[Start of Data excerpt]

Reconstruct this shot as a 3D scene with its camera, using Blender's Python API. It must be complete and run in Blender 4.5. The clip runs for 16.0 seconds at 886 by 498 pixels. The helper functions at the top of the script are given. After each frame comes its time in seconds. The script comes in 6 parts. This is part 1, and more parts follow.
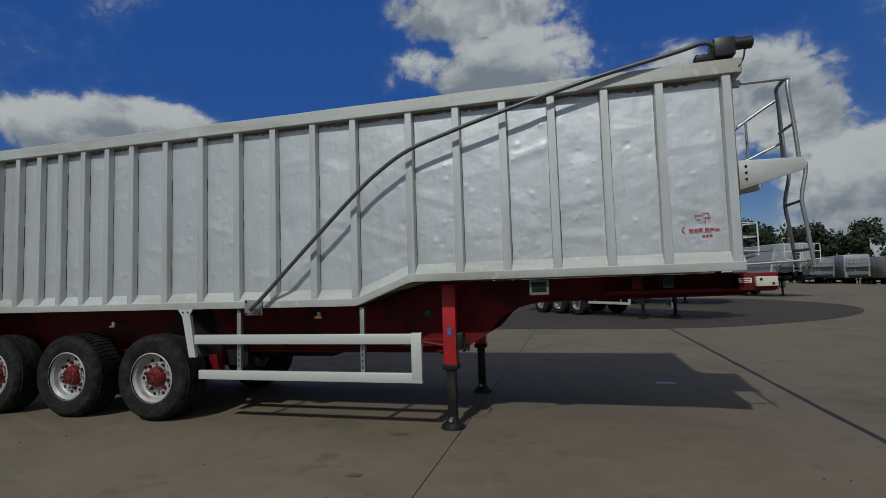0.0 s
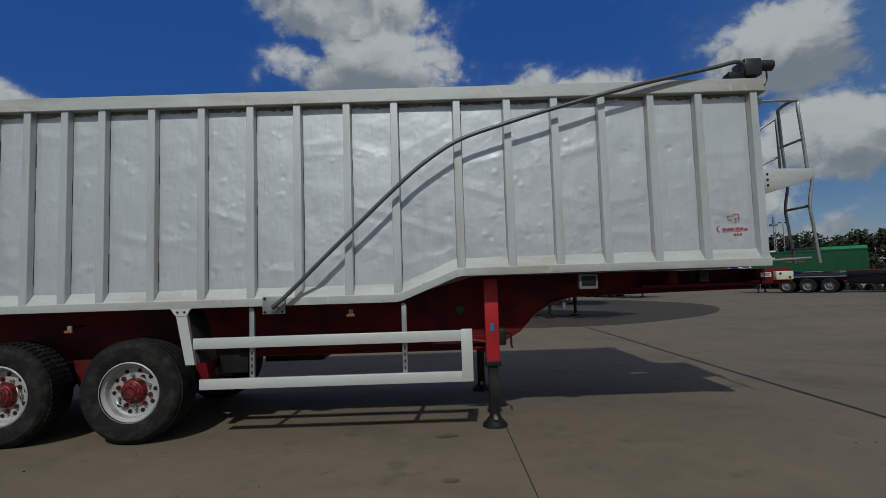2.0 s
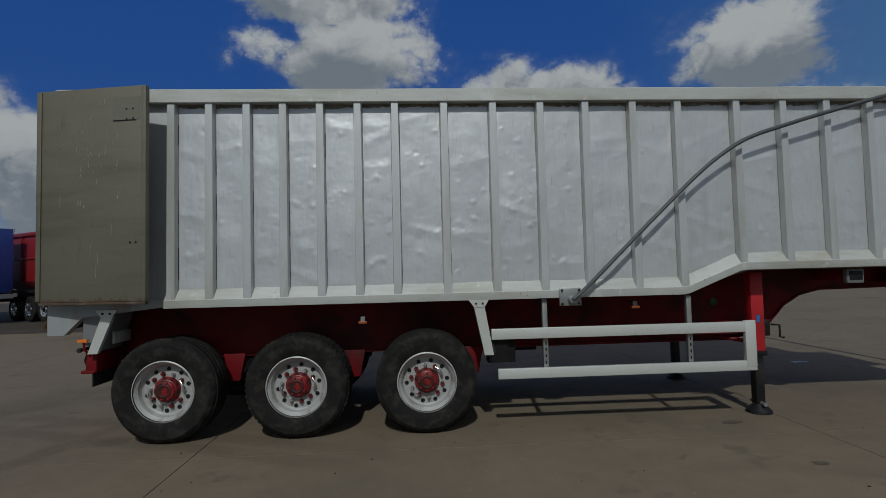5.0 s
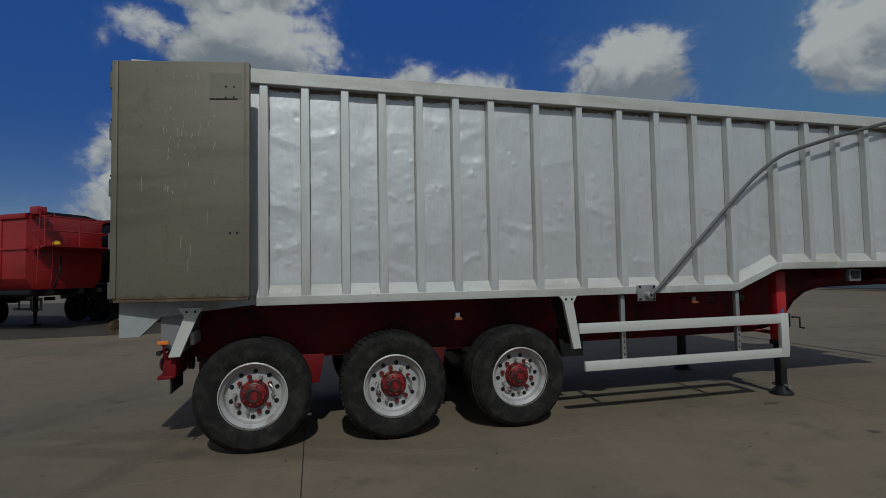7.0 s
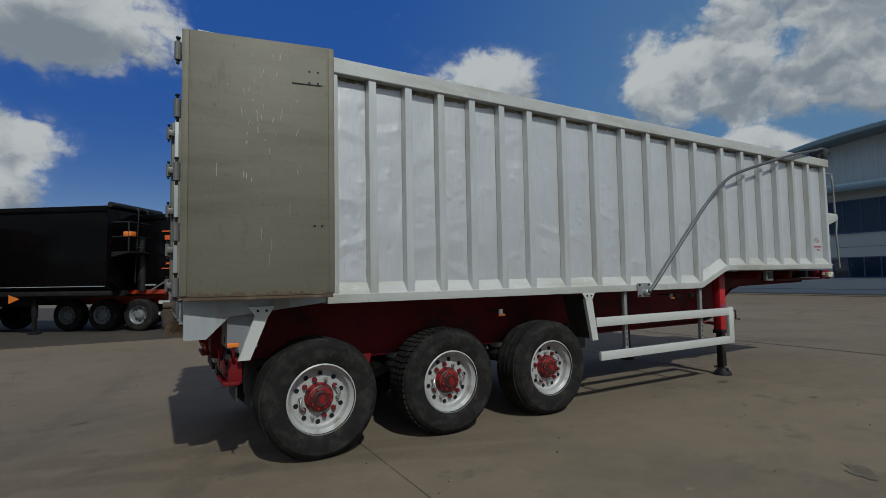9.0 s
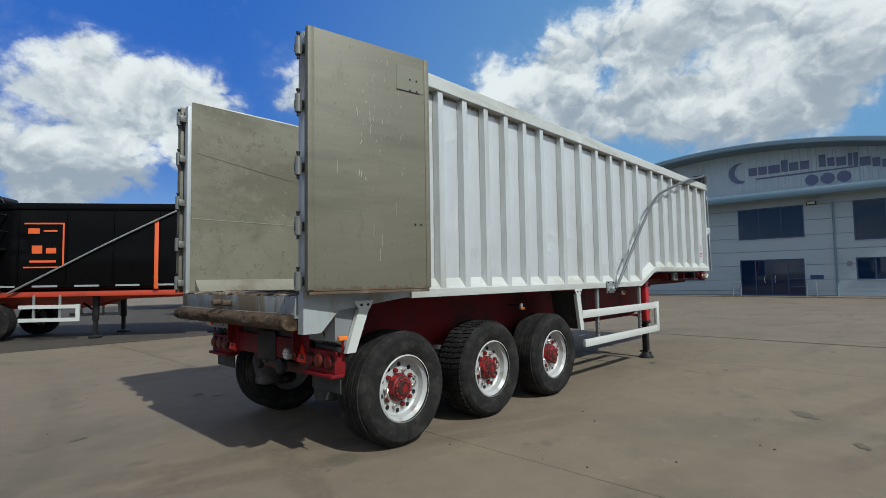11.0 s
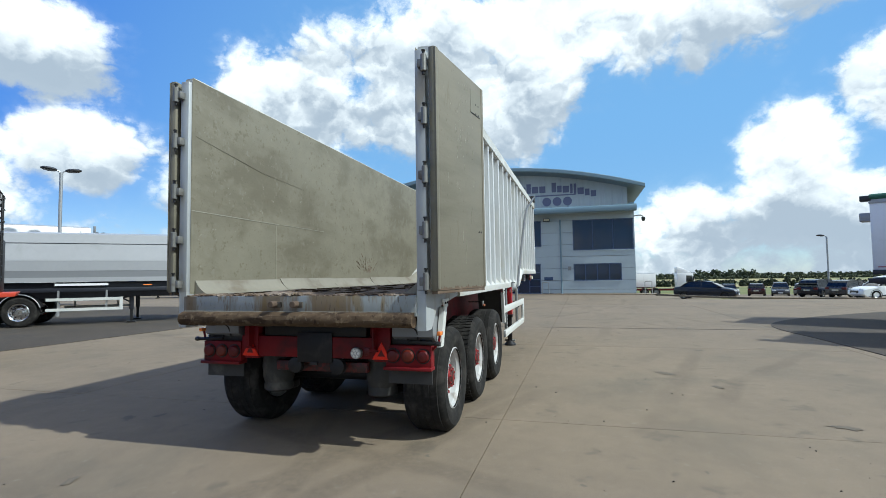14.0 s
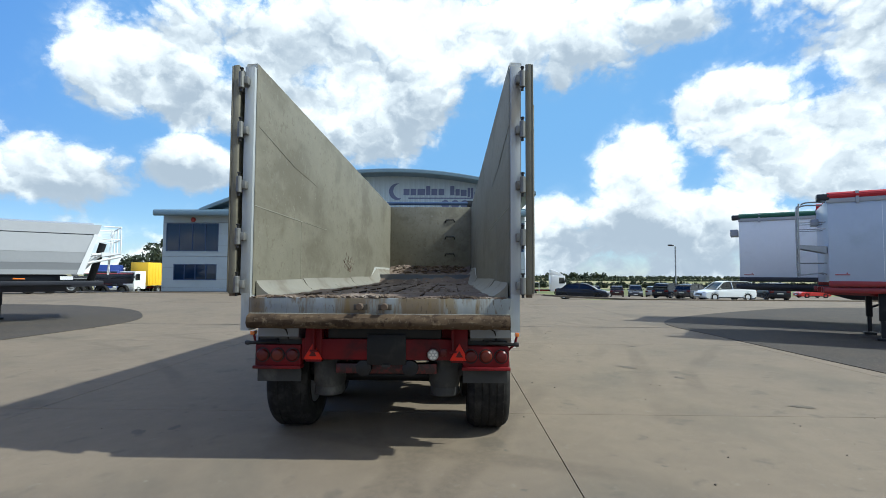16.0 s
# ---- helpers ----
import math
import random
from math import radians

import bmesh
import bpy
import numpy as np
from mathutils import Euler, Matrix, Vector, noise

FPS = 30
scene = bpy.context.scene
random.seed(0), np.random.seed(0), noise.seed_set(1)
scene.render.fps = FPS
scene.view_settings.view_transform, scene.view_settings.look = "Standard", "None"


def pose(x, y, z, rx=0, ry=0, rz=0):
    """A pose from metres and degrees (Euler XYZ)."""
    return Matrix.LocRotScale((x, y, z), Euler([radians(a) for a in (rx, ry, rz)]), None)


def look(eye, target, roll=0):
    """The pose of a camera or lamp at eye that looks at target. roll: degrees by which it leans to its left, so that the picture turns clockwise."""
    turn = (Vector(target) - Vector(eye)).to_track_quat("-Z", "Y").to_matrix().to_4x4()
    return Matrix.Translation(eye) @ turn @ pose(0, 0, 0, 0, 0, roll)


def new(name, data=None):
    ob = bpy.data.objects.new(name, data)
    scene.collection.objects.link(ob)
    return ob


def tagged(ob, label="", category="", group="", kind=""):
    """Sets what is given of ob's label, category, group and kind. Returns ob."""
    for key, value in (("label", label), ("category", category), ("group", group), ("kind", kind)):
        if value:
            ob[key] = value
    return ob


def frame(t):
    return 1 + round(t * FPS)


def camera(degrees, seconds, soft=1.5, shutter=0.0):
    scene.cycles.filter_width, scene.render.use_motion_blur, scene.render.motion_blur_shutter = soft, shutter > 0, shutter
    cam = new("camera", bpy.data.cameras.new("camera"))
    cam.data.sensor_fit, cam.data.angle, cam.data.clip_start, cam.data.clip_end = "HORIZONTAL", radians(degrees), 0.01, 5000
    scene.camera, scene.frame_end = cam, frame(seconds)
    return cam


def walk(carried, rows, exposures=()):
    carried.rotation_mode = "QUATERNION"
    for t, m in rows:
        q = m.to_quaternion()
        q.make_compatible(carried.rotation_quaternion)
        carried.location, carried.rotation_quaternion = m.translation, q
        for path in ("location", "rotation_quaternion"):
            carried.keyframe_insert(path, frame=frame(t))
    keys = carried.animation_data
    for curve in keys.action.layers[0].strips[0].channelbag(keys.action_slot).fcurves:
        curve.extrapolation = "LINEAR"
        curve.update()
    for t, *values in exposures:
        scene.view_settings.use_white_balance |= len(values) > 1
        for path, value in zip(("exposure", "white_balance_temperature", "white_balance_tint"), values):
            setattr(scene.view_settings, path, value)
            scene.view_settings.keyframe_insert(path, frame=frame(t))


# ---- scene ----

[End of Data excerpt]

▸ Directions for this task
Without the pictures, write out the whole listing above exactly as it appears.

▸ Finished exercise
Reconstruct this shot as a 3D scene with its camera, using Blender's Python API. It must be complete and run in Blender 4.5. The clip runs for 16.0 seconds at 886 by 498 pixels. The helper functions at the top of the script are given. After each frame comes its time in seconds. The script comes in 6 parts. This is part 1, and more parts follow.
0.0 s
2.0 s
5.0 s
7.0 s
9.0 s
11.0 s
14.0 s
16.0 s
# ---- helpers ----
import math
import random
from math import radians

import bmesh
import bpy
import numpy as np
from mathutils import Euler, Matrix, Vector, noise

FPS = 30
scene = bpy.context.scene
random.seed(0), np.random.seed(0), noise.seed_set(1)
scene.render.fps = FPS
scene.view_settings.view_transform, scene.view_settings.look = "Standard", "None"


def pose(x, y, z, rx=0, ry=0, rz=0):
    """A pose from metres and degrees (Euler XYZ)."""
    return Matrix.LocRotScale((x, y, z), Euler([radians(a) for a in (rx, ry, rz)]), None)


def look(eye, target, roll=0):
    """The pose of a camera or lamp at eye that looks at target. roll: degrees by which it leans to its left, so that the picture turns clockwise."""
    turn = (Vector(target) - Vector(eye)).to_track_quat("-Z", "Y").to_matrix().to_4x4()
    return Matrix.Translation(eye) @ turn @ pose(0, 0, 0, 0, 0, roll)


def new(name, data=None):
    ob = bpy.data.objects.new(name, data)
    scene.collection.objects.link(ob)
    return ob


def tagged(ob, label="", category="", group="", kind=""):
    """Sets what is given of ob's label, category, group and kind. Returns ob."""
    for key, value in (("label", label), ("category", category), ("group", group), ("kind", kind)):
        if value:
            ob[key] = value
    return ob


def frame(t):
    return 1 + round(t * FPS)


def camera(degrees, seconds, soft=1.5, shutter=0.0):
    scene.cycles.filter_width, scene.render.use_motion_blur, scene.render.motion_blur_shutter = soft, shutter > 0, shutter
    cam = new("camera", bpy.data.cameras.new("camera"))
    cam.data.sensor_fit, cam.data.angle, cam.data.clip_start, cam.data.clip_end = "HORIZONTAL", radians(degrees), 0.01, 5000
    scene.camera, scene.frame_end = cam, frame(seconds)
    return cam


def walk(carried, rows, exposures=()):
    carried.rotation_mode = "QUATERNION"
    for t, m in rows:
        q = m.to_quaternion()
        q.make_compatible(carried.rotation_quaternion)
        carried.location, carried.rotation_quaternion = m.translation, q
        for path in ("location", "rotation_quaternion"):
            carried.keyframe_insert(path, frame=frame(t))
    keys = carried.animation_data
    for curve in keys.action.layers[0].strips[0].channelbag(keys.action_slot).fcurves:
        curve.extrapolation = "LINEAR"
        curve.update()
    for t, *values in exposures:
        scene.view_settings.use_white_balance |= len(values) > 1
        for path, value in zip(("exposure", "white_balance_temperature", "white_balance_tint"), values):
            setattr(scene.view_settings, path, value)
            scene.view_settings.keyframe_insert(path, frame=frame(t))


# ---- scene ----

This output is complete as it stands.